Six months prior, the Lumières had revealed their world-changing motion picture technology for the first time to the public and charged for admission. Among several other films, Sortie de l'usine Lumière de Lyon(Workers leaving the Lumière Factory) was screened in Paris on Dec. 28, 1895, at the Grand Café on the Boulevard des Capucines. Soon the Lumières licenced their creation to entrepreneurs around the world, including Minier and Pupier. In fact, the Montreal screening was not only the first screening in Canada, but the first in North America — the Lumière cinematograph made its American debut at Keith's Union Square Theater in New York, just two days after Montreal.

At that time, Robillard was used as a variety and vaudeville theatre — the idea of a movie theatre did not yet exist, of course — but Minier and Pupier's demonstration proved to be so successful that the theatre was booked for a two-month run of the cinematograph before the duo toured the new technology around Quebec.

While that historic day in June in Montreal is now proven to be the first movie screening in North America, for many years Canadian film historians reported erroneously that cinema first came to this country by Canadian entrepreneurs Andrew and George Holland, who had licensed Edison's Vitascope for a public demonstration in Ottawa. That much-discussed screening took place in the nation capital's West End Park on July 21, 1896. A magician provided a 30-minute pre-show before the event, in which the Holland brothers screened Edison films like The Kiss. The historic event was recreated in the summer of 2014 by community organizers.

It was only in the 1980s that French-Canadian scholars Andre Gaudreault and Germain Lacasse disabused the notion that Ottawa's screening preceded Montreal's. Their research revealed the discrepancies in reports from English and French media sources about Canada's first film screening. Since Minier and Pupier had publicized the event in French (their English was supposedly not very good), the Robillard screening was never mentioned in English-language publications in Montreal at the time.

Nonetheless, French-Canadian journalists were quite taken with the Lumières' novel moving-picture technology. Here's one enthusiastic report from La Presse:

"We were shown, as in some strange phantasmagoria, scenes from different places in France. First there was the arrival of a train at the Lyon-Perrache station ... you could clearly see each individual. Is [sic] was most lifelike: you really were at the station. The train left and everything disappeared ... And the sea? We saw it, not immobile, but rolling its waves. Is [sic] was most striking. 'How refreshing!' cried a jocular fellow."

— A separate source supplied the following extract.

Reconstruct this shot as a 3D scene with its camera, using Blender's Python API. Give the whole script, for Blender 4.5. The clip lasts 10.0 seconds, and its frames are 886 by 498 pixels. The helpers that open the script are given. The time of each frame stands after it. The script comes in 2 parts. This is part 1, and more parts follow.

Anglophone film historians researching the time and place of Canada's first film screening had entirely missed the Montreal screening by examining solely English sources. "The discrepancies in the reporting of this event are a good example of what more and more historians have come to acknowledge: history is also — is mostly — a discourse, sometimes biased, made to serve interests and ideas," wrote Gaudreault and Lacasse in "The Introduction of the Lumière Cinematograph in Canada," an account of their research in the Canadian Journal of Film Studies.

The article also questions the idea of "firsts" in history, as the Lumière cinematograph and Edison's Vitascope were two of several similar inventions displayed at the time to project moving pictures. For example, the Eidoloscope — a motion-picture projector created by Eugene Augustin Lauste, Woodville Latham and his two sons — screened publicly in the spring of the same year that the Lumière brothers' and Edison's technologies were taking off. Yet it's rarely discussed when we talk about the "birth of cinema."

Over a century later, the memory of the now-destroyed Robillard Building should serve as a reminder that history isn't always as neatly squared away as textbooks might want us to believe — and that in the realm of Canadian cinema, Quebec has always been ahead of the curve.